Um ciclista pode passar uma carreira inteira no confortável anonimato do pelotão. Uma equipa de ciclismo é uma estrutura altamente hierarquizada, em que cada um cumpre o seu papel e em que poucos estão autorizados a ganhar. João Almeida nem sequer era para estar na Volta à Itália 2020 - o plano da sua equipa, a Deceuninck- Quick Step, era lançar Almeida na Vuelta, e dar o Giro a Remco Evenpoel. Mas o belga não estava disponível (caiu na Volta à Lombardia) e o português de 22 anos avançou para pedalar nas estradas de Itália, sem qualquer experiência nas grandes voltas e sem nunca ter corrido uma prova com esta extensão. Ele não sabia o que era o Giro e poucos saberiam quem era João Almeida.

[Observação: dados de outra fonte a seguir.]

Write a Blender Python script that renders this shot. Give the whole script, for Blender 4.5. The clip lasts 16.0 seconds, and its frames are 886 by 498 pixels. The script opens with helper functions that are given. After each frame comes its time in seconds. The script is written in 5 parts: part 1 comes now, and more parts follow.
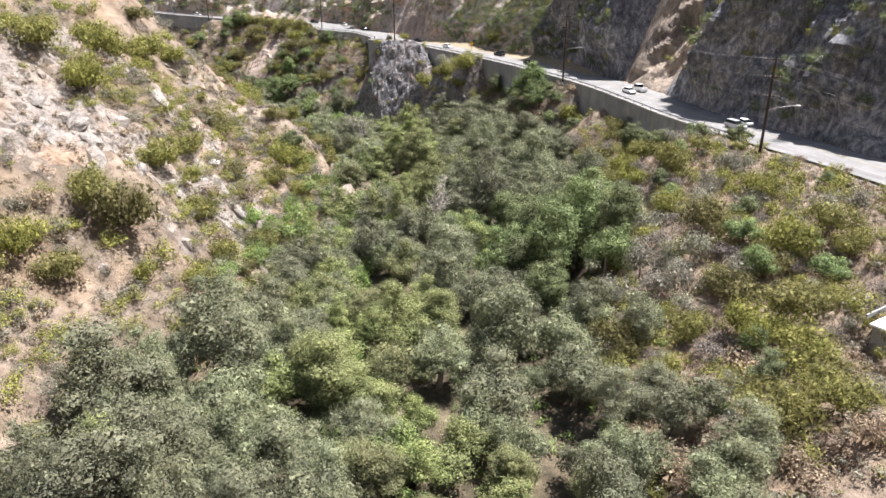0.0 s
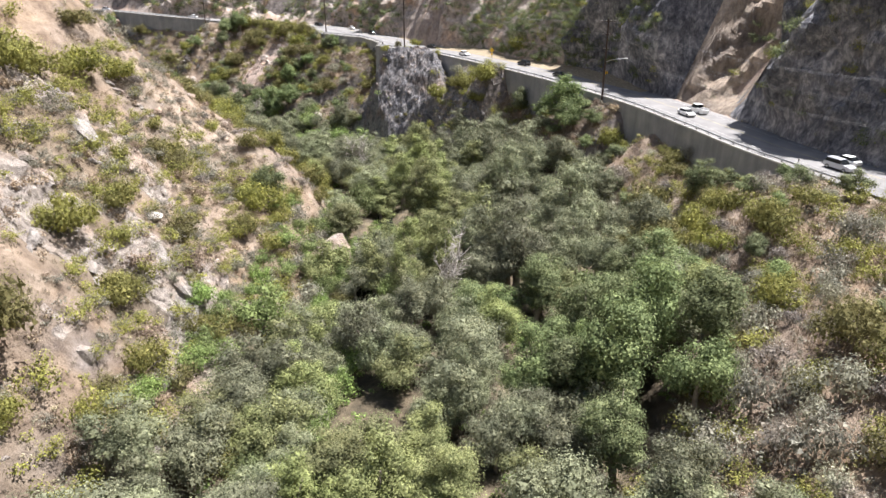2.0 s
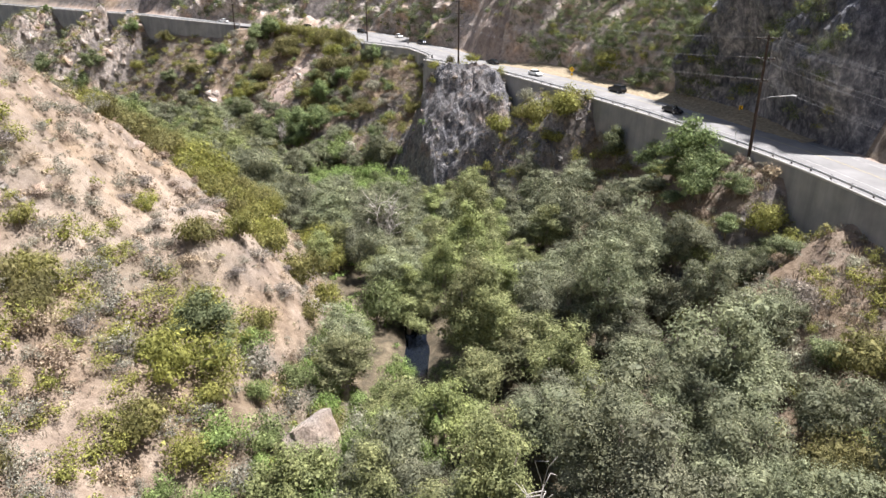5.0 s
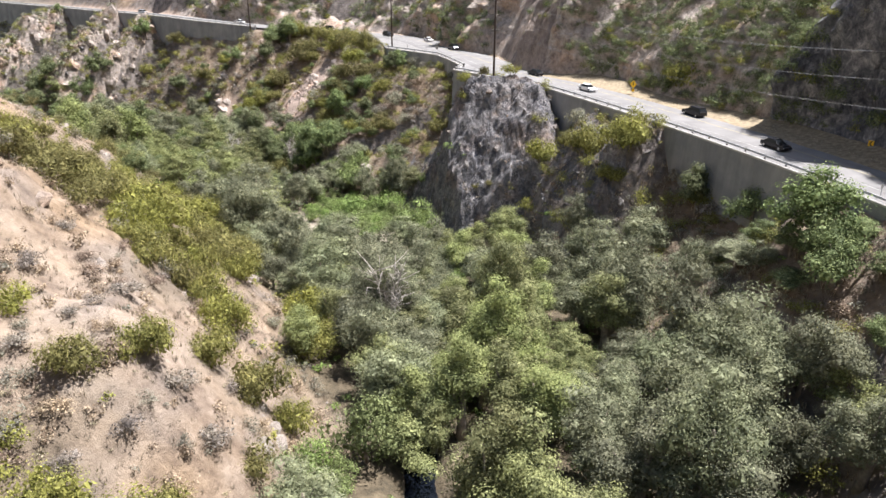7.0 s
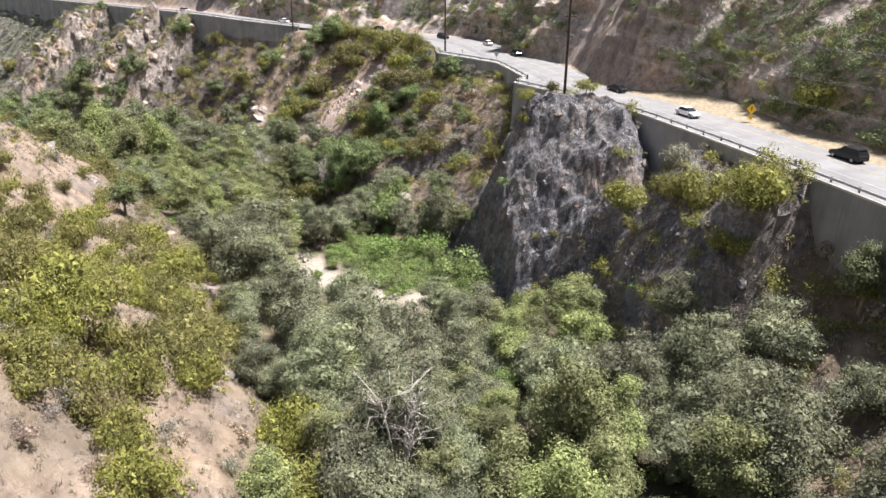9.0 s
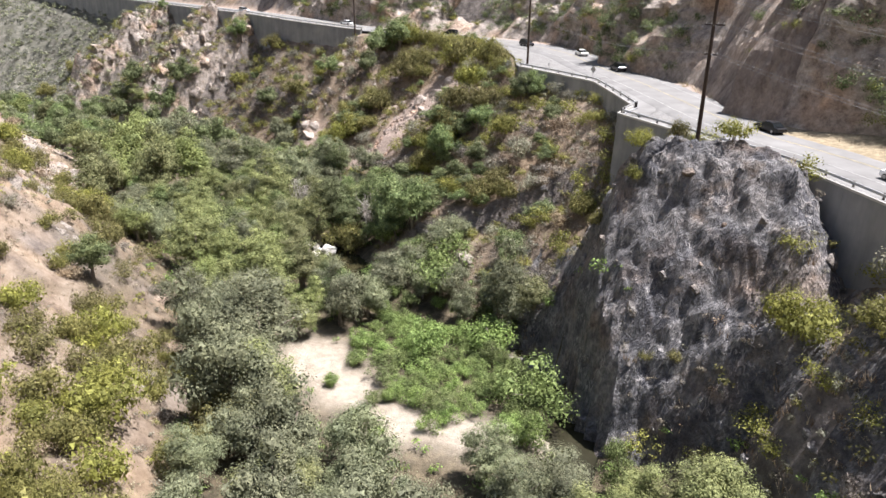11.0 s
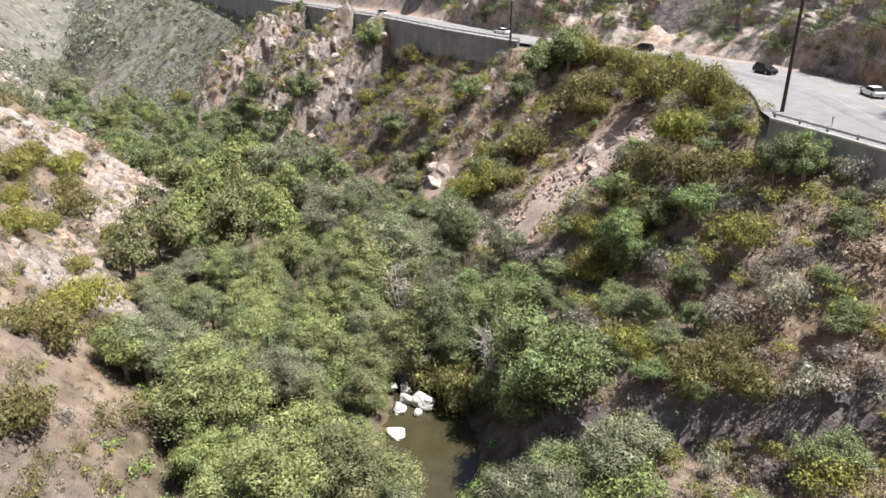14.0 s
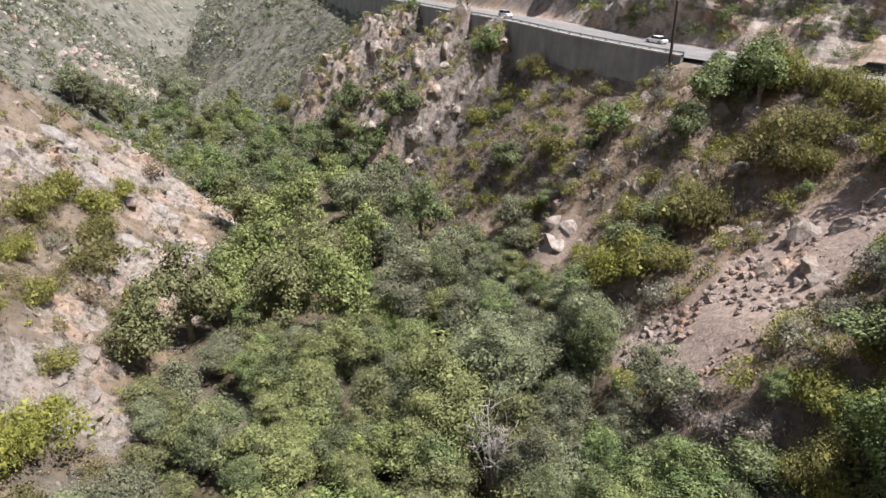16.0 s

Não terá havido um desportista português tão falado nas últimas três semanas como o rapaz de A-dos-Francos que brilhou a grande altura no Giro 2020. Tudo o que ele fez foi histórico. O seu quarto lugar na classificação final foi o melhor resultado de um ciclista português no Giro, ultrapassando o quinto posto de José Azevedo em 2001 – melhor que ele numa das grandes voltas, só Joaquim Agostinho, segundo na Vuelta em 1974 e terceiro no Tour em 1978 e 1979. Passou 15 das 21 etapas com a camisola rosa no corpo (da 3.ª à 17.ª, um recorda da prova para um corredor sub-23), a sua pior classificação numa etapa foi um 28.º, terminou 11 etapas no top-10, duas delas em segundo e duas em terceiro.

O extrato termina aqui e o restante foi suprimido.